Quello che voglio veramente dire è che alla base del fallimento didattico del professor Zupan vi è il tentativo da parte sua di mostrare ai suoi studenti un altro modo di affrontare la realtà, apparentemente duro, ma che nasconde una potente verità. Agli alunni che gli chiedono (in sloveno) perché mai voglia fare lezione subito dopo la morte di Sabina, lui risponde (in tedesco):”E quando sarà il momento? Domani? Dopodomani? Tra una settimana?” Quando è il momento di ricominciare? Quando accettiamo che non possiamo cambiare ciò che è accaduto, ma possiamo cambiare noi stessi. Se restiamo a guardare l’impeto del fiume che scorre, non ci sposteremo di un passo, mentre solo se vogliamo raggiungere l’altra riva, ci arriveremo. Caro orsacchiotto, non vorrei citare Recalcati, perché da quando gira col giubbino in pelle tutti lo snobbano, ma io penso che il desiderio sia la ragione su cui fondare l’intera esistenza e sia proprio la sua mancanza a nutrire i ragazzi di insoddisfazione e assuefazione all’apatia. Come Sartre, il professor Zupan invece ci sprona a fare, e facendo farsi.
L’errore di Zupan è “parlare tedesco”, sperando che i ragazzi possano arrivare da soli alla nobile altezza dei suoi paesaggi. Se i ragazzi avessero la forza di salire, vedrebbero l’eroismo delle rinuncia, il coraggio di accettare (il pati che Orazio suggerisce a Leuconoe) che la vita va avanti, anche se talvolta sa essere spietata e rigida come una gelida mattina d’inverno. Invece rifiutano quella fatica perché non sanno credere alla bellezza racchiusa nel guscio ruvido, ma allo stesso tempo si aspettano l’inclinarsi degli adulti verso di loro non tanto per ascoltarli e difenderli dalla vulnerabilità della condizione umana, quanto per aiutarli a costruire la mappa di sé scoprendo il proprio centro di gravità.

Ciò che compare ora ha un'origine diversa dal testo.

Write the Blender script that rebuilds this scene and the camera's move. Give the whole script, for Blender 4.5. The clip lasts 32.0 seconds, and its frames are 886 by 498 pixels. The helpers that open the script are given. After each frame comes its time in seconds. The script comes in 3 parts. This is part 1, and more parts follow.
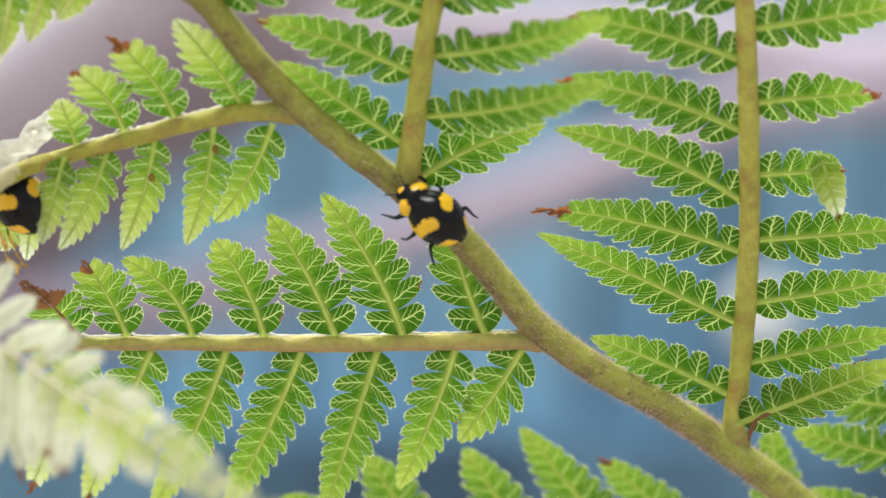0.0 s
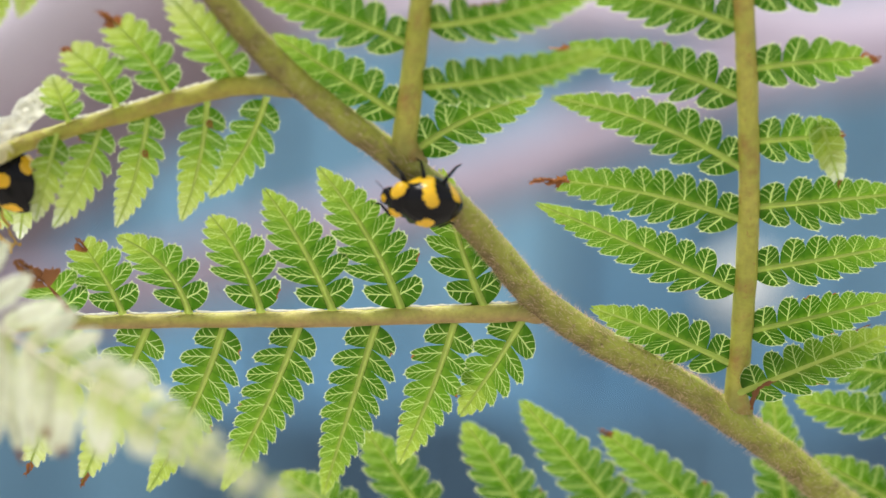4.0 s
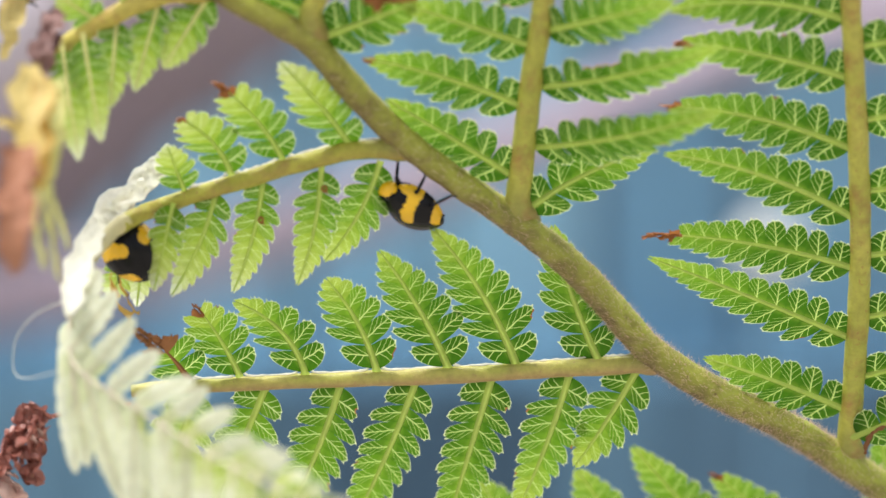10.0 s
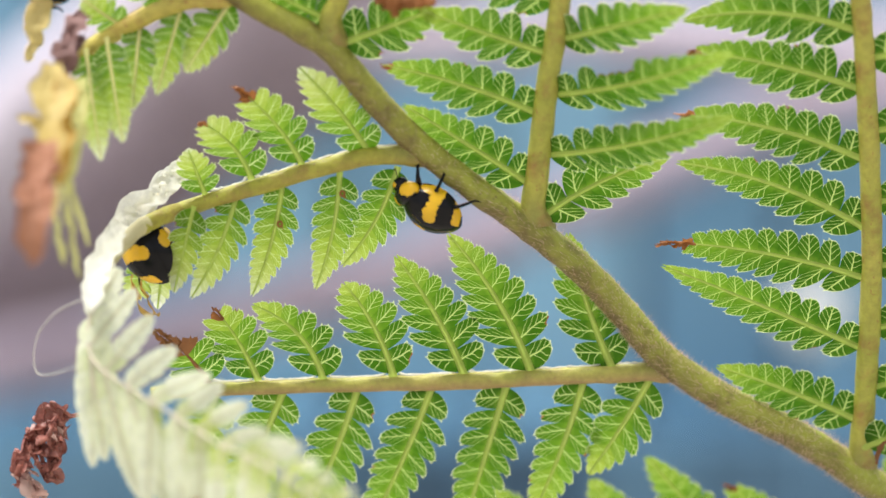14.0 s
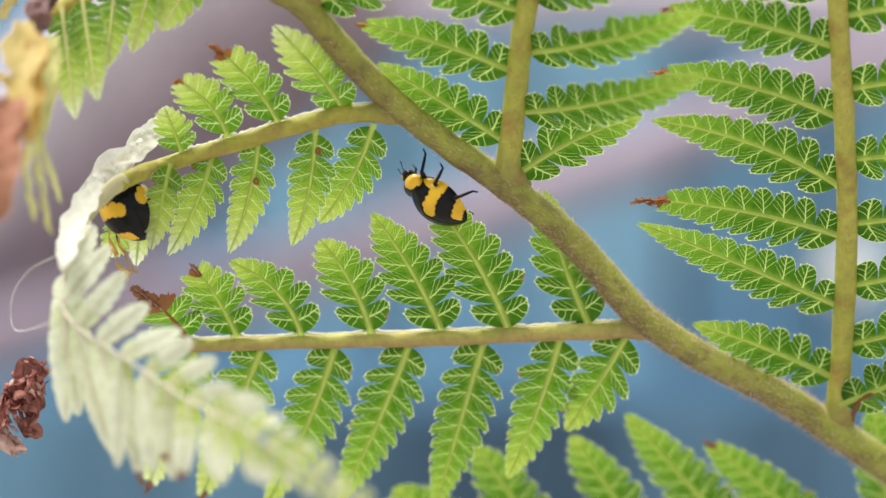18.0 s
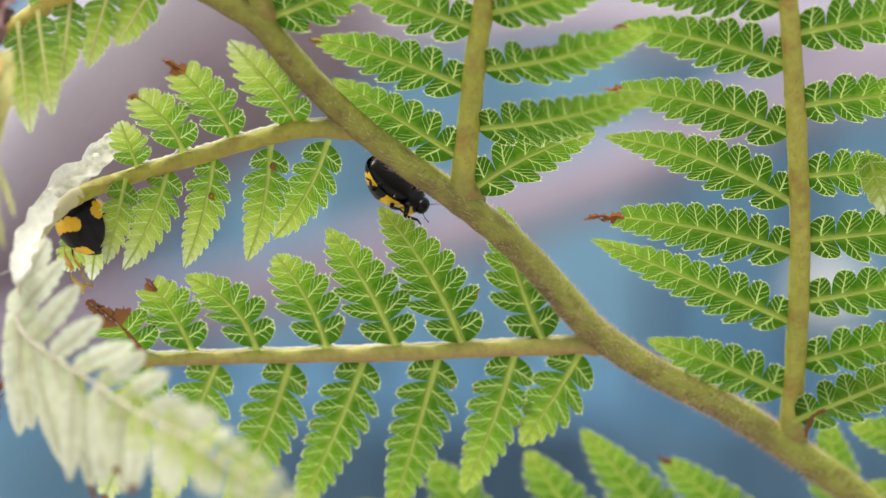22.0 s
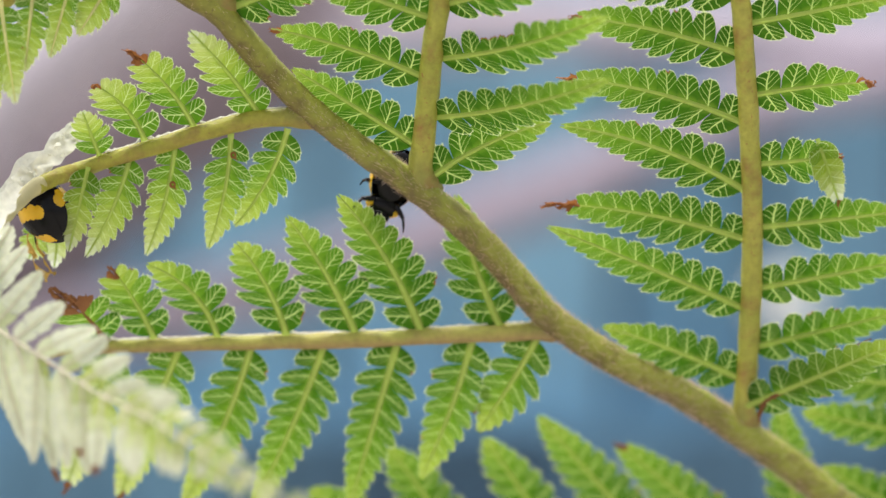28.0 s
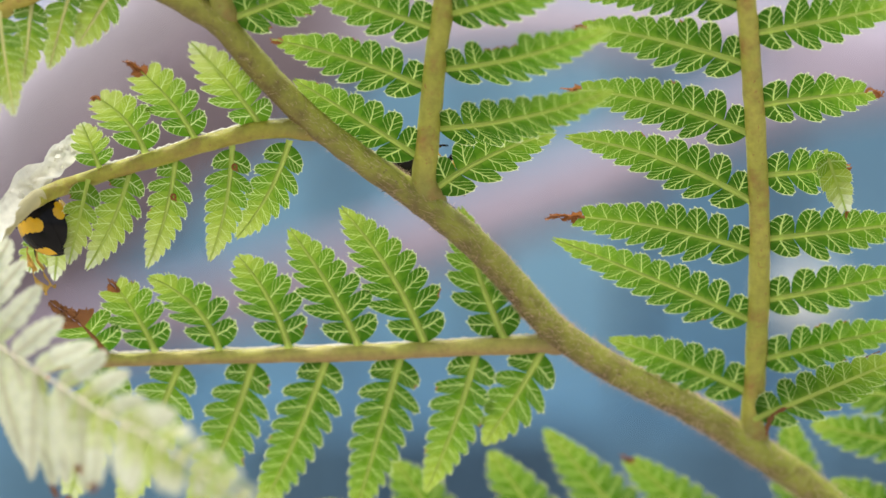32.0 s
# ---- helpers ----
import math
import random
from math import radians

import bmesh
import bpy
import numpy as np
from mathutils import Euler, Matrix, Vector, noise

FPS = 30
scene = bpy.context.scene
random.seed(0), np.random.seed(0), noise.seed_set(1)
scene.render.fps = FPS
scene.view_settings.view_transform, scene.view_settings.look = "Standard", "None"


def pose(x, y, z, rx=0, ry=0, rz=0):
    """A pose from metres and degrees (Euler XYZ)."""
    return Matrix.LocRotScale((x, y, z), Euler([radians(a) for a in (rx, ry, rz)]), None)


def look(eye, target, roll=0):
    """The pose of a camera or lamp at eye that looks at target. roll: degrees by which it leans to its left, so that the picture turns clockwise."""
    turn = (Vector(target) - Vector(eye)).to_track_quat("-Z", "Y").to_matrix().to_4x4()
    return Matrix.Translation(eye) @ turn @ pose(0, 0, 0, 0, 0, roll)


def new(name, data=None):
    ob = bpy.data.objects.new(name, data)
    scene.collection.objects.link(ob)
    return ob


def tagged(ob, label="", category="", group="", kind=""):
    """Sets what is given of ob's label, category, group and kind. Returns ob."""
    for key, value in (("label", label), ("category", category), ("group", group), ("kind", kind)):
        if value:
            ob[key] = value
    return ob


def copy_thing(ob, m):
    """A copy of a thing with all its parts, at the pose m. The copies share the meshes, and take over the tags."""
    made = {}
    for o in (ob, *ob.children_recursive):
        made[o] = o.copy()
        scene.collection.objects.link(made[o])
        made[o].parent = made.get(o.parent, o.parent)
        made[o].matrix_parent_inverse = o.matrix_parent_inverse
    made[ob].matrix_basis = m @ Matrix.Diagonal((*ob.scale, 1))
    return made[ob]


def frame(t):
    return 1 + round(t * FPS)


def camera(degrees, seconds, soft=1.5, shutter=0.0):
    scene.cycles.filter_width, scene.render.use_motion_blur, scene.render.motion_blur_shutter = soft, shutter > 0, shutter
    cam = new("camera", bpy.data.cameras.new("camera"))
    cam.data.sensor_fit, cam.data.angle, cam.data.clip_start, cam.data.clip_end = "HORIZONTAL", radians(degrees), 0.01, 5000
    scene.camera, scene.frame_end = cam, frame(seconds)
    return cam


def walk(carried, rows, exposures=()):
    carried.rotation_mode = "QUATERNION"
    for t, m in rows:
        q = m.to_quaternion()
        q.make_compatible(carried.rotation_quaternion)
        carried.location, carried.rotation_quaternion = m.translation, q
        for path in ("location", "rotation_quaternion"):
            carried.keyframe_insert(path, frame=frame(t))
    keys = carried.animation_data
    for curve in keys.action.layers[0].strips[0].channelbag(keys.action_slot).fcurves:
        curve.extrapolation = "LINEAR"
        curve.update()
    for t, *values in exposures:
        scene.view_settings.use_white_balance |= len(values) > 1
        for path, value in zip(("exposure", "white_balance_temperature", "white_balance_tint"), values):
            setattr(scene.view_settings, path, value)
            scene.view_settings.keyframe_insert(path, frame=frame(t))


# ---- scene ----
MM = 0.001

# ---------------------------------------------------------------- camera
cam = camera(18.0, 32.0)
cam.data.dof.use_dof = True
cam.data.dof.focus_distance = 0.208
cam.data.dof.aperture_fstop = 17.5

# seconds, eye in millimetres, yaw, pitch and roll in degrees
PATH = [
    (0, -6.01, -203.82, 2.50, -1.743, -0.892, 1.650),
    (0.5, -6.07, -201.87, 4.06, -1.753, -0.970, 1.069),
    (1, -8.21, -202.76, 6.21, -2.109, -1.318, 0.874),
    (1.5, -7.19, -203.74, 5.46, -2.036, -1.078, 0.943),
    (2, -6.29, -202.92, 7.39, -1.970, -1.502, 0.813),
    (2.5, -5.74, -203.29, 8.13, -1.876, -1.750, 0.813),
    (3, -6.21, -202.47, 5.95, -1.981, -1.304, 0.644),
    (3.5, -7.47, -202.88, 7.06, -2.171, -1.844, 0.618),
    (4, -7.30, -201.89, 2.07, -2.179, -1.353, 0.744),
    (4.5, -6.31, -200.99, 3.06, -1.902, -1.602, 0.654),
    (6.5, -10.37, -203.89, 5.27, -2.285, -2.040, 0.140),
    (7, -12.08, -204.86, 7.01, -2.438, -2.491, 0.133),
    (7.5, -12.81, -204.89, 10.14, -2.530, -3.104, -0.096),
    (8, -13.00, -204.21, 10.18, -2.253, -3.018, -0.253),
    (8.5, -14.22, -206.03, 12.70, -2.129, -3.319, -0.609),
    (9, -15.93, -206.71, 13.52, -2.270, -3.367, -0.775),
    (9.5, -15.87, -204.68, 12.68, -2.302, -3.062, -0.804),
    (10, -15.11, -202.60, 9.89, -2.019, -2.345, -0.757),
    (10.5, -14.18, -203.90, 10.26, -1.563, -2.154, -0.643),
    (11, -13.89, -204.99, 8.90, -1.399, -1.842, -0.604),
    (11.5, -12.47, -205.40, 8.76, -1.007, -1.810, -0.578),
    (12, -12.04, -204.63, 5.93, -0.880, -1.129, -0.338),
    (12.5, -10.90, -203.92, 4.42, -0.655, -0.673, -0.287),
    (13, -9.18, -203.92, 4.60, -0.212, -0.729, -0.184),
    (13.5, -10.06, -205.77, 7.14, -0.396, -1.294, -0.351),
    (14, -12.84, -205.79, 4.98, -1.029, -0.828, -0.240),
    (14.5, -9.36, -205.20, 2.83, -0.144, -0.221, -0.192),
    (16.5, -11.96, -207.39, 2.70, -0.806, -0.363, -0.168),
    (17, -10.14, -207.08, 2.16, -0.351, -0.923, 0.034),
    (17.5, -8.96, -207.03, 4.50, -0.307, -1.661, -0.101),
    (18, -7.19, -206.86, 4.87, 0.043, -1.669, -0.191),
    (18.5, -8.72, -208.86, 9.01, -0.374, -2.620, -0.253),
    (19, -10.03, -209.58, 8.10, -0.736, -2.275, -0.237),
    (19.5, -10.23, -208.18, 6.39, -0.959, -1.811, -0.029),
    (20, -6.24, -207.53, 6.77, -0.225, -1.841, -0.077),
    (20.5, -3.57, -207.68, 4.02, 0.212, -1.103, -0.015),
    (21, -5.65, -207.99, 3.40, -0.308, -0.942, -0.047),
    (21.5, -6.16, -208.07, 3.73, -0.425, -1.026, -0.024),
    (22, -5.15, -207.63, 4.52, -0.327, -1.256, -0.007),
    (22.5, -3.75, -207.94, 4.71, -0.052, -1.247, -0.026),
    (23, -3.72, -208.42, 3.73, -0.049, -0.978, -0.082),
    (23.5, -6.94, -209.38, 3.54, -0.824, -0.945, -0.078),
    (24, -4.82, -208.66, 7.25, -0.609, -1.934, 0.017),
    (24.5, -0.64, -209.23, 3.98, 0.270, -1.103, 0.080),
    (25, -0.92, -209.92, 4.78, -0.070, -1.310, 0.145),
    (25.5, 0.29, -210.60, 3.28, 0.222, -0.970, 0.067),
    (27.5, -4.45, -210.43, 3.76, -1.023, -1.119, -0.075),
    (28, -4.98, -210.77, 2.61, -1.132, -0.975, -0.098),
    (28.5, -7.65, -210.43, 4.04, -1.721, -1.375, -0.137),
    (29, -7.78, -208.02, 1.37, -1.877, -0.655, -0.140),
    (29.5, -8.46, -208.08, -0.87, -1.858, -0.250, 0.020),
    (30, -7.59, -208.99, -0.06, -1.552, -0.433, -0.137),
    (30.5, -8.37, -209.65, 1.67, -1.440, -0.898, -0.174),
    (31, -7.59, -208.04, 0.86, -1.376, -0.712, -0.206),
    (31.5, -5.91, -207.45, 4.50, -1.078, -1.374, -0.253),
    (32, -3.82, -208.60, 3.82, -0.752, -1.063, -0.187),
]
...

Non posso dire dunque ai miei studenti che non soffriranno e non cadranno, ma posso dire loro che, dal momento che siamo gettati qui, siamo convocati per studiare il futuro, frugando ciascuno la ragione per imprimere la direzione ai suoi giorni.
Nelle mattine lucide d’inverno, dalle finestre della nostra biblioteca, oltre i condomini e gli edifici del Centro Studi, le montagne lontane si intravedono nitide.